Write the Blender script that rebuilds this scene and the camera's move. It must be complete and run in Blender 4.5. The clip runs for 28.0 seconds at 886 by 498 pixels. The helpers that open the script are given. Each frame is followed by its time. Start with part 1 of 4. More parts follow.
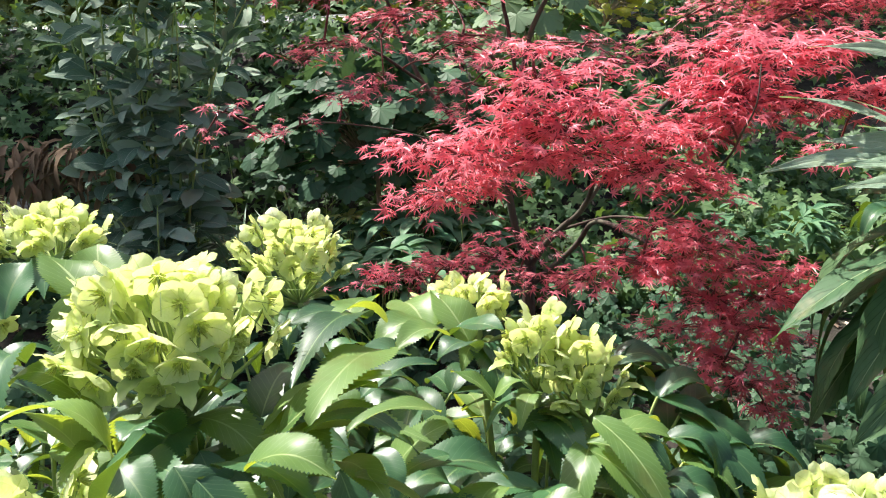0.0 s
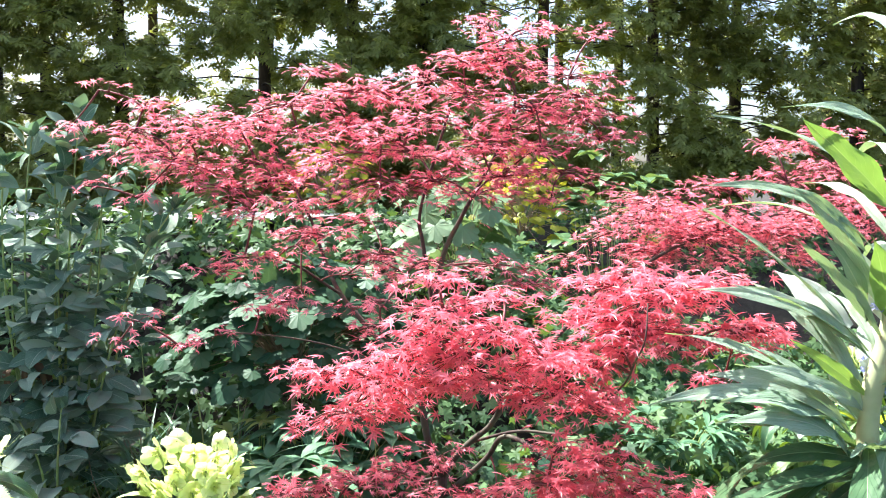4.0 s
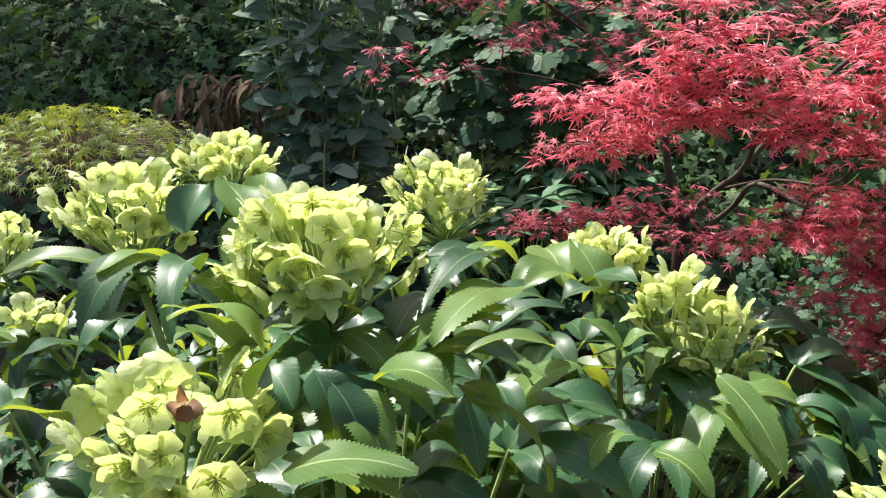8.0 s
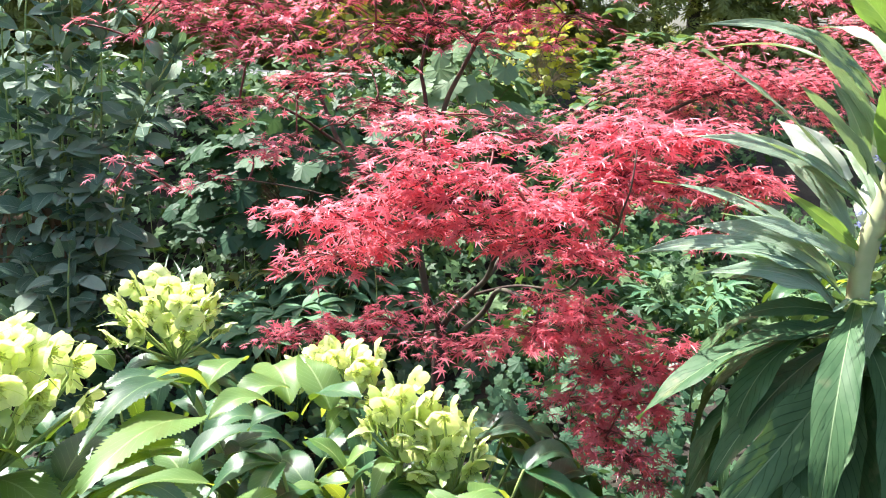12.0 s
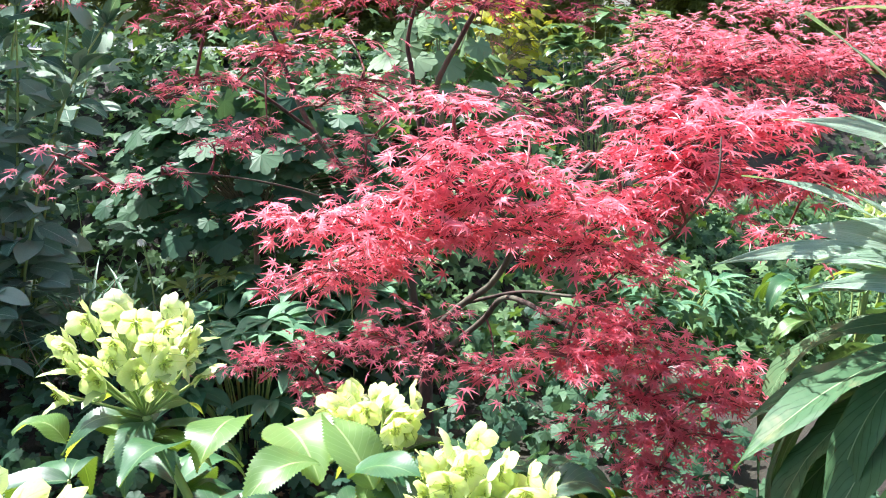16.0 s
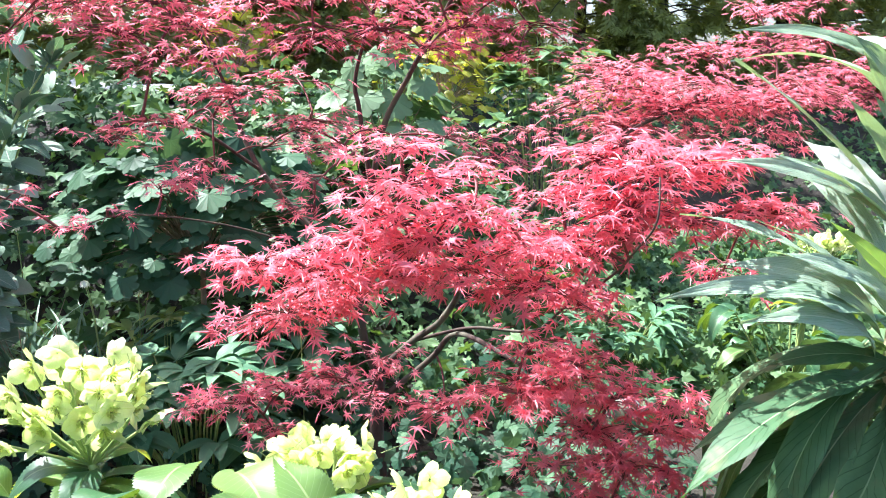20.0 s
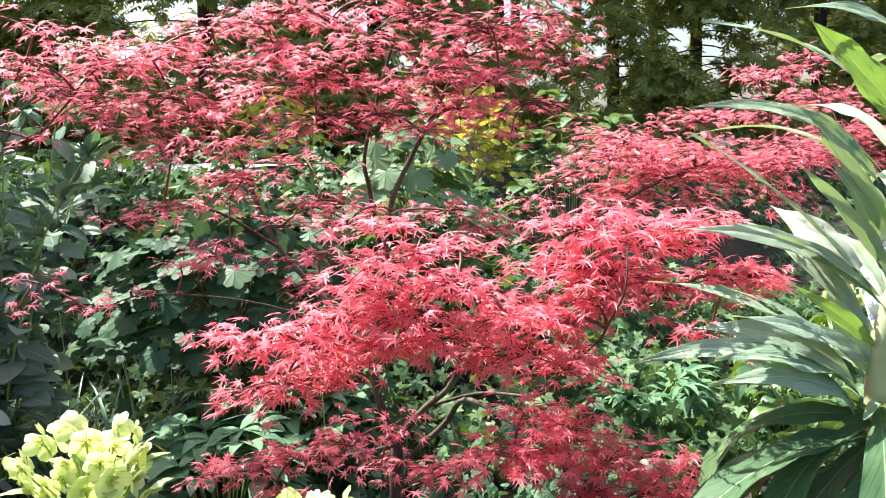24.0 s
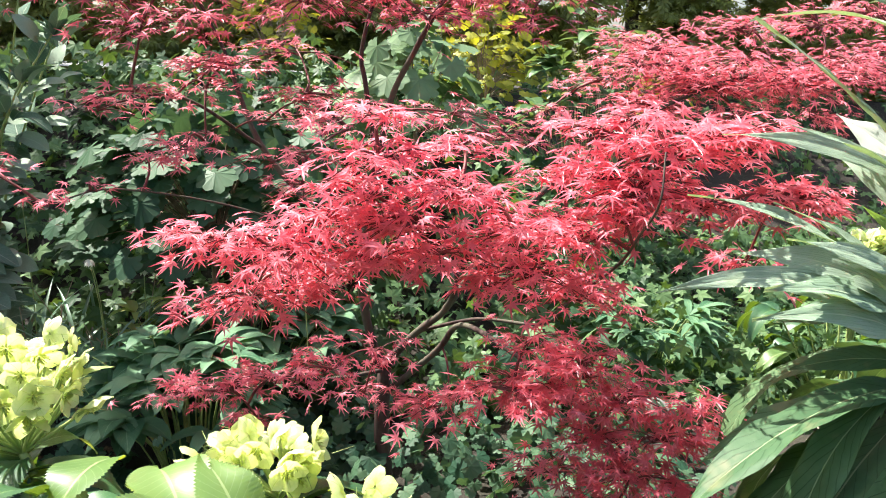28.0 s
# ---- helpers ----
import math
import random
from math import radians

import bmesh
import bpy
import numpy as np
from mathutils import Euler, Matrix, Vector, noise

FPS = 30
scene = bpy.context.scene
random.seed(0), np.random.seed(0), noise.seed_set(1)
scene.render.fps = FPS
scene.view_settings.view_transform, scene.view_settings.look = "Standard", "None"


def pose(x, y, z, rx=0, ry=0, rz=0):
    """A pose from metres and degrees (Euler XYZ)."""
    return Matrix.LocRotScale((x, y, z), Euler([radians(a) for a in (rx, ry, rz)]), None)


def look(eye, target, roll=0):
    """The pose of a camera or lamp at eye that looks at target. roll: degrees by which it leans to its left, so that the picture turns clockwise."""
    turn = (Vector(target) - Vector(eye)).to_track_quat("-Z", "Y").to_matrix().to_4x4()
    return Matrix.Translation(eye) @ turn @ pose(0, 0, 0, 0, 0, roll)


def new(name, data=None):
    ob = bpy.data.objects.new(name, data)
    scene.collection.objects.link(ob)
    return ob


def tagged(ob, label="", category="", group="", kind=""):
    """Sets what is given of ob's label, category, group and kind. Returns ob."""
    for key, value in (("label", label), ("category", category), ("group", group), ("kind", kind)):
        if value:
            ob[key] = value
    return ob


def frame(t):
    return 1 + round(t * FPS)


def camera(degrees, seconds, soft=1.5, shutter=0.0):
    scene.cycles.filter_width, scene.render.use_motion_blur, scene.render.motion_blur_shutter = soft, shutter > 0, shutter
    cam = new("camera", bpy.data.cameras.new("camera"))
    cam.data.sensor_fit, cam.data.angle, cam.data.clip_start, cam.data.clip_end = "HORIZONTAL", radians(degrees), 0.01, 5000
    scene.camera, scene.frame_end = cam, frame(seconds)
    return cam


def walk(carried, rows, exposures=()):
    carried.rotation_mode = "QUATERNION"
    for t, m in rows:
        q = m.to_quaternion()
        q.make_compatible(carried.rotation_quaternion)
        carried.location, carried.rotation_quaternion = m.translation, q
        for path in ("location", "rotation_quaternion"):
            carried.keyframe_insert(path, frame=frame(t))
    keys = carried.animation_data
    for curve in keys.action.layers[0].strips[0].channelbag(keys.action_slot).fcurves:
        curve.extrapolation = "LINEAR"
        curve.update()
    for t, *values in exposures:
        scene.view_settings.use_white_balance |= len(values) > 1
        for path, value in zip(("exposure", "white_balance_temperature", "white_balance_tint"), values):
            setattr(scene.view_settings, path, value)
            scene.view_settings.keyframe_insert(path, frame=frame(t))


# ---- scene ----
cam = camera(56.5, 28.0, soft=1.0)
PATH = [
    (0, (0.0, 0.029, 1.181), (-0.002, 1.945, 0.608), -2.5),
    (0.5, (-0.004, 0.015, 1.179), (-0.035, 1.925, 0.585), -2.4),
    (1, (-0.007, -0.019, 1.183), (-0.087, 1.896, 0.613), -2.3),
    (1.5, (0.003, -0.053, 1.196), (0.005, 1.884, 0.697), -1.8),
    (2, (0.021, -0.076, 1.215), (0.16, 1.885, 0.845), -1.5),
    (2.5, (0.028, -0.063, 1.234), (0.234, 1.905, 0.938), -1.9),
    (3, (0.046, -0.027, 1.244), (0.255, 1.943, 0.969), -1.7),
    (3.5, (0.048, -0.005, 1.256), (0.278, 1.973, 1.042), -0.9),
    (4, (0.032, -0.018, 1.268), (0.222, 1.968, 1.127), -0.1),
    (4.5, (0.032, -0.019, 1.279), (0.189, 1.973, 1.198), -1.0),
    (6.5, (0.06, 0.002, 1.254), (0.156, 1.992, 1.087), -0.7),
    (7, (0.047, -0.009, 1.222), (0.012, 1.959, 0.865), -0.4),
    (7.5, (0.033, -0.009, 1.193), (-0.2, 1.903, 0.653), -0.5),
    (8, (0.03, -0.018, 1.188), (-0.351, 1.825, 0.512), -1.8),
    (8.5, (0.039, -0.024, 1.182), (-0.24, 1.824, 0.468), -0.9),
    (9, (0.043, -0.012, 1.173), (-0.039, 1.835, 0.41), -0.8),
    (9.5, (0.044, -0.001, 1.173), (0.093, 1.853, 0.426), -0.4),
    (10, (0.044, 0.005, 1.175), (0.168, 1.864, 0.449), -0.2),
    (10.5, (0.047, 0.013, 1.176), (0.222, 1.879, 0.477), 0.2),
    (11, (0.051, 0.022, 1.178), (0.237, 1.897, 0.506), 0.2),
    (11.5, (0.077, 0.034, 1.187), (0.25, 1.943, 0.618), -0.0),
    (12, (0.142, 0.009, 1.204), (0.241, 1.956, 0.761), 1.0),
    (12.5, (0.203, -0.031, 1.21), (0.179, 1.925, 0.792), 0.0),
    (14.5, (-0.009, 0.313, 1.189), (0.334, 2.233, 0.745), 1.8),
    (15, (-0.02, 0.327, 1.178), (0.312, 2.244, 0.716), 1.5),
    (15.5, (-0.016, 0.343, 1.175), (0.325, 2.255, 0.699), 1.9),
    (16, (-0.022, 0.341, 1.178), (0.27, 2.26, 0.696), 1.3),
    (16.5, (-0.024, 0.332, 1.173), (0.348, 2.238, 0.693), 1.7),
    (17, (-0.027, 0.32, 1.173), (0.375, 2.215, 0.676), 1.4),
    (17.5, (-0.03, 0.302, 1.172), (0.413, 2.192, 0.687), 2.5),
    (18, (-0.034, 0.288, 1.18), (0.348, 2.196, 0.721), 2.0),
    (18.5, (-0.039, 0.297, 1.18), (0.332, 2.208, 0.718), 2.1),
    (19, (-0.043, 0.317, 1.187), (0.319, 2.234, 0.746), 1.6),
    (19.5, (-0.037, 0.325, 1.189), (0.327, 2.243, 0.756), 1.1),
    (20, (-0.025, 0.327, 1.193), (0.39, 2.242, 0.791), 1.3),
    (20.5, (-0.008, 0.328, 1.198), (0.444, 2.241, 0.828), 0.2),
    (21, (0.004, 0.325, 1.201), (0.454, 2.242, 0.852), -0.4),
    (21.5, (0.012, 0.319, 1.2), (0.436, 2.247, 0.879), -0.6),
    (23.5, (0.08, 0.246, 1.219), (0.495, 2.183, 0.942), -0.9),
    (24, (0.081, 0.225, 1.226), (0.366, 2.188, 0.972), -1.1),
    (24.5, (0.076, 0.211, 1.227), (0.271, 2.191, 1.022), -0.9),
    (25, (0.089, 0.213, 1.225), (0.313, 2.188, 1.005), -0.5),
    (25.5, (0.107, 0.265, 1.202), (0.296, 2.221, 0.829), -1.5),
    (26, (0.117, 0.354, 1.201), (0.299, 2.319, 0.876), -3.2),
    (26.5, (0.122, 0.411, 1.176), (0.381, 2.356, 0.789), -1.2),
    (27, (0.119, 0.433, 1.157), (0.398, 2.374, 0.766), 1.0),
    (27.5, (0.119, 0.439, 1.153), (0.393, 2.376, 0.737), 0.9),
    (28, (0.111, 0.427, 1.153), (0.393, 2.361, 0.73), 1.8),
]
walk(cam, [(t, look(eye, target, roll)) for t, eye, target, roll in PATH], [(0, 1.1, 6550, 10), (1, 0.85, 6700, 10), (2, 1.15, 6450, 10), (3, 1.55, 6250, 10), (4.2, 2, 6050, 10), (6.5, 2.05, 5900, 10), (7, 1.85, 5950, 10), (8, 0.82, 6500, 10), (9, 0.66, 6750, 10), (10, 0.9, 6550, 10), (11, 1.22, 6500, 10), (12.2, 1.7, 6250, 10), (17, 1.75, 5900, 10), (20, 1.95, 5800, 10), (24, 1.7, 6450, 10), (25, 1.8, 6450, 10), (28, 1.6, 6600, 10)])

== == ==

• [EXERCISE BRIEF]
The lines from the start of the data through the line that contains "return 1 + round(t * FPS)" are to be returned exactly, please, with both ends included and every picture left out.

• [EXERCISE ANSWER]
Write the Blender script that rebuilds this scene and the camera's move. It must be complete and run in Blender 4.5. The clip runs for 28.0 seconds at 886 by 498 pixels. The helpers that open the script are given. Each frame is followed by its time. Start with part 1 of 4. More parts follow.
0.0 s
4.0 s
8.0 s
12.0 s
16.0 s
20.0 s
24.0 s
28.0 s
# ---- helpers ----
import math
import random
from math import radians

import bmesh
import bpy
import numpy as np
from mathutils import Euler, Matrix, Vector, noise

FPS = 30
scene = bpy.context.scene
random.seed(0), np.random.seed(0), noise.seed_set(1)
scene.render.fps = FPS
scene.view_settings.view_transform, scene.view_settings.look = "Standard", "None"


def pose(x, y, z, rx=0, ry=0, rz=0):
    """A pose from metres and degrees (Euler XYZ)."""
    return Matrix.LocRotScale((x, y, z), Euler([radians(a) for a in (rx, ry, rz)]), None)


def look(eye, target, roll=0):
    """The pose of a camera or lamp at eye that looks at target. roll: degrees by which it leans to its left, so that the picture turns clockwise."""
    turn = (Vector(target) - Vector(eye)).to_track_quat("-Z", "Y").to_matrix().to_4x4()
    return Matrix.Translation(eye) @ turn @ pose(0, 0, 0, 0, 0, roll)


def new(name, data=None):
    ob = bpy.data.objects.new(name, data)
    scene.collection.objects.link(ob)
    return ob


def tagged(ob, label="", category="", group="", kind=""):
    """Sets what is given of ob's label, category, group and kind. Returns ob."""
    for key, value in (("label", label), ("category", category), ("group", group), ("kind", kind)):
        if value:
            ob[key] = value
    return ob


def frame(t):
    return 1 + round(t * FPS)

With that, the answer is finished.